EXERCISE PROMPT: Copy the listing verbatim, excluding any images found in it.
## start DATA PROVIDED
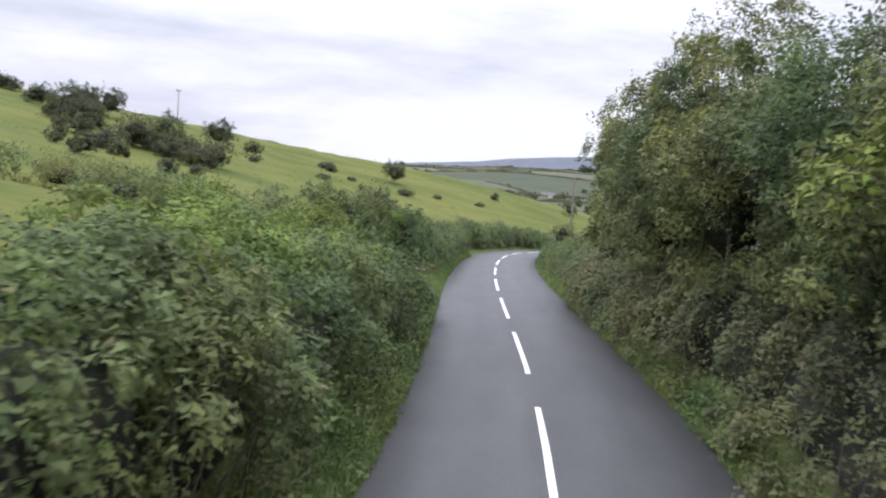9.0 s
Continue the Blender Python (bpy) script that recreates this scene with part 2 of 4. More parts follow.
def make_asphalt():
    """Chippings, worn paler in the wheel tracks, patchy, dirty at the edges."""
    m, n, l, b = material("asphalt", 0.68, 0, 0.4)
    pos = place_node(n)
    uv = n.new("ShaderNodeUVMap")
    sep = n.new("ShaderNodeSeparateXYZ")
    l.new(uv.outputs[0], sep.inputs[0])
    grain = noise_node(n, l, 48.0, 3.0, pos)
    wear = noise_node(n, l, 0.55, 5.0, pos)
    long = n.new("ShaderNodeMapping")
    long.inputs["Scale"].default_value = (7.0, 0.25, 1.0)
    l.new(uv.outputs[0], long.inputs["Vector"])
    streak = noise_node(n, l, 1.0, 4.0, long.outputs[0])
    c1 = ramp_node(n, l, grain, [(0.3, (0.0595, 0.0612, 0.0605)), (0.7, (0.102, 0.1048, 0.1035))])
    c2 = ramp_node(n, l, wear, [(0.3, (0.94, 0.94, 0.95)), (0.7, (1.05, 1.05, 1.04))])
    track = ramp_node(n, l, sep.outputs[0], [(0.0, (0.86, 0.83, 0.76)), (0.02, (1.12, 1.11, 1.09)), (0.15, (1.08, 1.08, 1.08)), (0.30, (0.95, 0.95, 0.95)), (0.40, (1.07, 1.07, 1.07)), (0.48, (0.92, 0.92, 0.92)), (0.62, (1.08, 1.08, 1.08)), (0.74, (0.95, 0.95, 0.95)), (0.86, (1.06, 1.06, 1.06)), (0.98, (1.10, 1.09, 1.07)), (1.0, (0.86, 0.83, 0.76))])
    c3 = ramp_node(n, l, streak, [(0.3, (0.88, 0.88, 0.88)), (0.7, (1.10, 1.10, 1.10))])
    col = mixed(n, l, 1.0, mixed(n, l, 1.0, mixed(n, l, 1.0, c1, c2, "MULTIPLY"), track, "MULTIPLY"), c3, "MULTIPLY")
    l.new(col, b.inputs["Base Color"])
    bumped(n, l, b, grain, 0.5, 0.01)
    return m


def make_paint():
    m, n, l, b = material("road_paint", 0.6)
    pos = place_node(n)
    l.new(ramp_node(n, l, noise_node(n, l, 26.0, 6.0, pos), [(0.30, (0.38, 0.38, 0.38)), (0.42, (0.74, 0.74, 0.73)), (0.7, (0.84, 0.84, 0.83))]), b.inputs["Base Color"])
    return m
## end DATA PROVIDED
EXERCISE RESULT:
9.0 s
Continue the Blender Python (bpy) script that recreates this scene with part 2 of 4. More parts follow.
def make_asphalt():
    """Chippings, worn paler in the wheel tracks, patchy, dirty at the edges."""
    m, n, l, b = material("asphalt", 0.68, 0, 0.4)
    pos = place_node(n)
    uv = n.new("ShaderNodeUVMap")
    sep = n.new("ShaderNodeSeparateXYZ")
    l.new(uv.outputs[0], sep.inputs[0])
    grain = noise_node(n, l, 48.0, 3.0, pos)
    wear = noise_node(n, l, 0.55, 5.0, pos)
    long = n.new("ShaderNodeMapping")
    long.inputs["Scale"].default_value = (7.0, 0.25, 1.0)
    l.new(uv.outputs[0], long.inputs["Vector"])
    streak = noise_node(n, l, 1.0, 4.0, long.outputs[0])
    c1 = ramp_node(n, l, grain, [(0.3, (0.0595, 0.0612, 0.0605)), (0.7, (0.102, 0.1048, 0.1035))])
    c2 = ramp_node(n, l, wear, [(0.3, (0.94, 0.94, 0.95)), (0.7, (1.05, 1.05, 1.04))])
    track = ramp_node(n, l, sep.outputs[0], [(0.0, (0.86, 0.83, 0.76)), (0.02, (1.12, 1.11, 1.09)), (0.15, (1.08, 1.08, 1.08)), (0.30, (0.95, 0.95, 0.95)), (0.40, (1.07, 1.07, 1.07)), (0.48, (0.92, 0.92, 0.92)), (0.62, (1.08, 1.08, 1.08)), (0.74, (0.95, 0.95, 0.95)), (0.86, (1.06, 1.06, 1.06)), (0.98, (1.10, 1.09, 1.07)), (1.0, (0.86, 0.83, 0.76))])
    c3 = ramp_node(n, l, streak, [(0.3, (0.88, 0.88, 0.88)), (0.7, (1.10, 1.10, 1.10))])
    col = mixed(n, l, 1.0, mixed(n, l, 1.0, mixed(n, l, 1.0, c1, c2, "MULTIPLY"), track, "MULTIPLY"), c3, "MULTIPLY")
    l.new(col, b.inputs["Base Color"])
    bumped(n, l, b, grain, 0.5, 0.01)
    return m


def make_paint():
    m, n, l, b = material("road_paint", 0.6)
    pos = place_node(n)
    l.new(ramp_node(n, l, noise_node(n, l, 26.0, 6.0, pos), [(0.30, (0.38, 0.38, 0.38)), (0.42, (0.74, 0.74, 0.73)), (0.7, (0.84, 0.84, 0.83))]), b.inputs["Base Color"])
    return m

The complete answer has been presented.